Vous voulez de l’épopée ?  À quand une série sur l’incroyable aventure des polynésiens. Partis du sud-est asiatique, naviguant sur leurs Va’a , leurs pirogues doubles, à contre-courant, sans espoir de retour, sans savoir ce qu’ils allaient trouver, ils ont atterri sur des îles microscopiques et sont arrivés à coloniser l’ensemble du Pacifique depuis la Polynésie, jusqu’à Hawaï et la Nouvelle-Zélande.

Mieux que Game of Thrones, je préférerais binge-watcher  »L’Iliade »,« l’Odyssée », les « Perses », « Œdipe Roi», les « Nuées »…« je connais pas, c’est pas ma génération » . 

Excuse à la con, moi non plus je ne suis pas né à l’époque de Périclès (- 450 avant JC), et moi non plus, je n’ai pas pris le temps de me plonger dans l’apprentissage du grec et je n’ai pas lu ces textes dans leur version originale. 

Mais j’ai eu la chance de rencontrer une passeuse, une transmetteuse. Jacqueline de Romilly. 

Depuis l’âge de 14 ans, elle lisait, parlait, pensait en grec ancien. Elle a passé sa vie à nous relire, traduire, expliquer, faire découvrir ces textes où tout ce qui occupe et préoccupe les hommes d’aujourd’hui, se trouve déjà. 

Et à 90 ans passés, elle continuait à se rendre dans les lycées de la banlieue parisienne, où elle rencontrait un public qui au début la regardait en se demandant c’est qui cette yeuve qui va nous faire ièch ? Et puis à la fin de son cours, tous en ressortaient captivés, plus riches en fait… 

Je devais l’interviewer pour la grande interview du matin d’Europe 1,  où je remplaçais pour les vacances, Jean-Pierre Elkabbach. 

Elle m’a reçu chez elle. L’ascenseur montait directement dans son entrée. Elle était déjà presque aveugle, mais sa passion était toujours là.
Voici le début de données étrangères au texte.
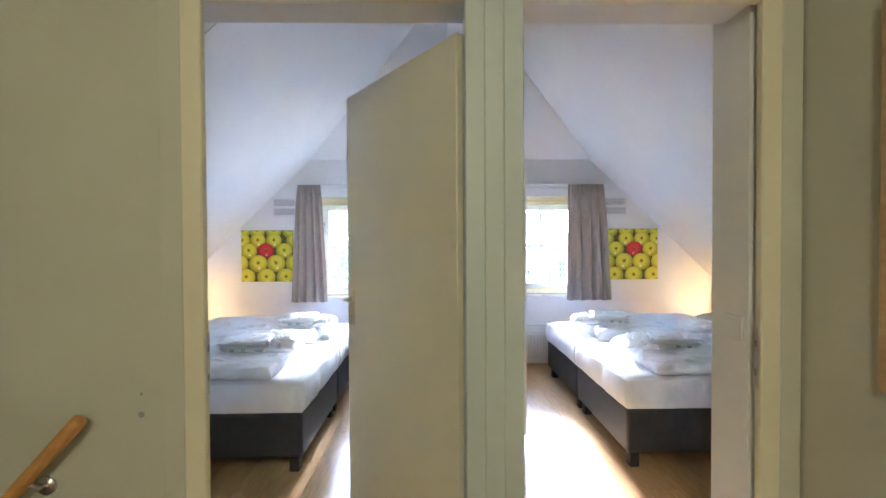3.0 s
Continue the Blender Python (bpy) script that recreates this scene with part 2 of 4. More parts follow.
setting("floor_slab", boxes((-3.2, 4.9, -2.6, 4.6, -0.25, -0.012)), "grout", "grey screed under the laminate floor", "floor")
setting("wall_window", pierced(-2.3, 3.95, -0.012, 3.9, WIN, 4.50, [W, WL]), "plaster", "white plastered gable wall with two small windows", "wall")
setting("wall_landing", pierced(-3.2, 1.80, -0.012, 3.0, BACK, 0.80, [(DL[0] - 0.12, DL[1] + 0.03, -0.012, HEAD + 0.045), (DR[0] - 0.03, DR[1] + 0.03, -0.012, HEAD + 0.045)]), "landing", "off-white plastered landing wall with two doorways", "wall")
setting("wall_bedroom_inner", pierced(-2.3, 3.95, -0.012, 3.9, 0.803, 0.93, [(DL[0] - 0.20, DL[1] + 0.02, -0.012, HEAD + 0.02), (DR[0] - 0.02, DR[1], -0.012, HEAD + 0.02)]), "plaster", "white plastered bedroom side of the landing wall", "wall")
setting("wall_return", boxes((DR[1] + 0.001, 1.82, 0.806, 0.99, -0.012, 3.0), bevel=0.004), "plaster", "white plastered wall end beside the doorway", "wall")
setting("wall_partition", boxes((0.775, 0.885, 0.93, WIN, -0.012, 3.95)), "plaster", "white plastered wall between the two bedrooms", "wall")
setting("wall_knee_east", boxes((KNEE, KNEE + 0.1, 0.93, WIN, -0.012, 1.25)), "plaster", "low white knee wall under the slope", "wall")
setting("wall_knee_west", boxes((2 * MID - KNEE - 0.1, 2 * MID - KNEE, 0.93, WIN, -0.012, 1.3)), "plaster", "low white knee wall under the slope", "wall")
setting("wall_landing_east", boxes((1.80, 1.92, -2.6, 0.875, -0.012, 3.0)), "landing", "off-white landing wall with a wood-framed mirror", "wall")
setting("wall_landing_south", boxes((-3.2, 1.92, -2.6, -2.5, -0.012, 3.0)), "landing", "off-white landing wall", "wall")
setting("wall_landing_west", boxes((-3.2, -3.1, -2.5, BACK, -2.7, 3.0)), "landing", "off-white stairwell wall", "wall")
setting("ceiling_landing", boxes((-3.2, 1.92, -2.6, 0.875, 2.62, 2.75)), "plaster", "white flat ceiling over the landing", "ceiling")


def slab(corners, thick):
    bm = bmesh.new()
    low = [bm.verts.new(c) for c in corners]
    n = (Vector(corners[1]) - Vector(corners[0])).cross(Vector(corners[3]) - Vector(corners[0])).normalized()
    n = n if n.z > 0 else -n
    high = [bm.verts.new(Vector(c) + n * thick) for c in corners]
    bm.faces.new(low), bm.faces.new(high[::-1])
    for k in range(4):
        bm.faces.new((low[k], high[k], high[(k + 1) % 4], low[(k + 1) % 4]))
    return bm


def slope_z(x):
    return top_z - SL * (x - 2.42)


for side, sgn in (("east", 1), ("west", -1)):
    fx = lambda x: x if sgn > 0 else 2 * MID - x  # noqa: E731
    setting("ceiling_slope_" + side, slab([(fx(MID - 0.02), 0.81, slope_z(MID - 0.02)), (fx(4.1), 0.81, slope_z(4.1)), (fx(4.1), 4.7, slope_z(4.1)), (fx(MID - 0.02), 4.7, slope_z(MID - 0.02))], 0.3), "plaster", "smooth white sloping ceiling under the roof", "ceiling")
hz = lambda y: top_z + HIP * (WIN - y)  # noqa: E731
setting("ceiling_hip", slab([(-2.3, WIN + 0.02, hz(WIN + 0.02)), (3.95, WIN + 0.02, hz(WIN + 0.02)), (3.95, 3.4, hz(3.4)), (-2.3, 3.4, hz(3.4))], 0.25), "plaster", "white hipped ceiling leaning in above the window", "ceiling")
tagged(part("cover_strip", slab([(-1.30, 1.76, slope_z(2 * MID + 1.30) - 0.012), (0.3, 1.76, slope_z(2 * MID - 0.3) - 0.012), (0.3, 1.80, slope_z(2 * MID - 0.3) - 0.012), (-1.30, 1.80, slope_z(2 * MID + 1.30) - 0.012)], 0.02), "vent"), "thin pale cover strip on the sloping ceiling", "trim", kind="structure")

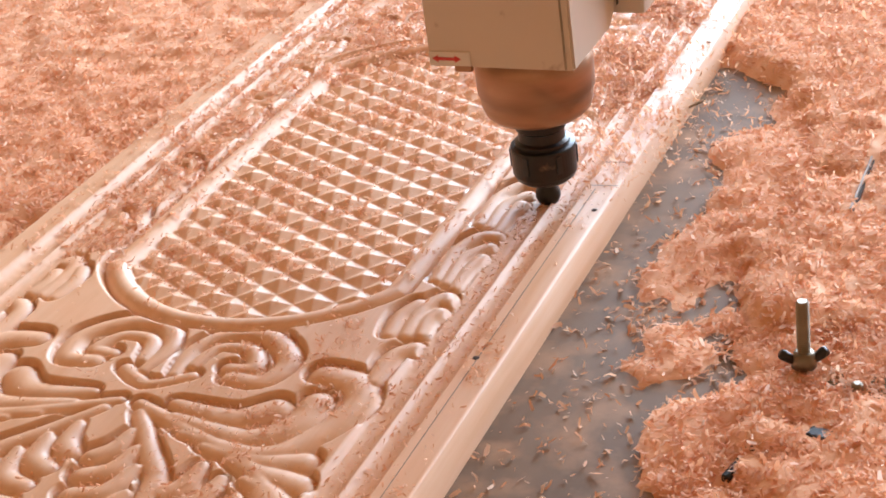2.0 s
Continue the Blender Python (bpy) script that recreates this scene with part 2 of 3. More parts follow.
GARLAND = [(0.008, 0.022, (0.104, 0.349), (0.096, 0.335), (0.094, 0.319), (0.100, 0.305)), (0.008, 0.024, (0.093, 0.344), (0.078, 0.322), (0.076, 0.305), (0.085, 0.291)),
           (0.008, 0.024, (0.076, 0.336), (0.059, 0.311), (0.057, 0.291), (0.067, 0.275)), (0.008, 0.024, (0.056, 0.325), (0.040, 0.300), (0.038, 0.278), (0.050, 0.262)),
           (0.008, 0.024, (0.039, 0.314), (0.022, 0.284), (0.021, 0.264), (0.032, 0.251)), (0.008, 0.020, (0.020, 0.298), (0.008, 0.271), (0.008, 0.260), (0.015, 0.248))]
SCROLL = [(0.008, 0.02, (0.135, 0.273), (0.152, 0.258), (0.156, 0.226), (0.139, 0.189), (0.112, 0.177), (0.084, 0.181), (0.073, 0.194), (0.079, 0.212), (0.095, 0.215), (0.101, 0.203), (0.091, 0.195)),
          (0.008, 0.014, (0.122, 0.255), (0.139, 0.247), (0.14, 0.223), (0.127, 0.199), (0.107, 0.188), (0.09, 0.192))]
CURLS = [(0.012, 0.015, (0.124, 0.327), (0.136, 0.352), (0.154, 0.362), (0.158, 0.352)), (0.012, 0.015, (0.131, 0.315), (0.14, 0.336), (0.153, 0.342), (0.154, 0.323)),
         (0.012, 0.015, (0.14, 0.304), (0.149, 0.323), (0.153, 0.307)), (0.012, 0.015, (0.113, 0.277), (0.123, 0.286), (0.136, 0.275), (0.147, 0.262))]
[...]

Et en plus de l’interview, l’entretien s’est prolongé deux heures, qui m’ont permis, un peu, de mettre mes pas dans les pas « des héros et des Dieux ». 

« Pourquoi la Grèce ? » a été un de ses derniers livres …

Ce n’est pas d’un grand remplacement venu d’Afrique ou d’ailleurs dont nous devrions avoir peur, mais bien de celui déjà opéré, qui nous a fait adopter comme toute la planète, une culture globish, global-english qui nous coupe progressivement de nos racines millénaires.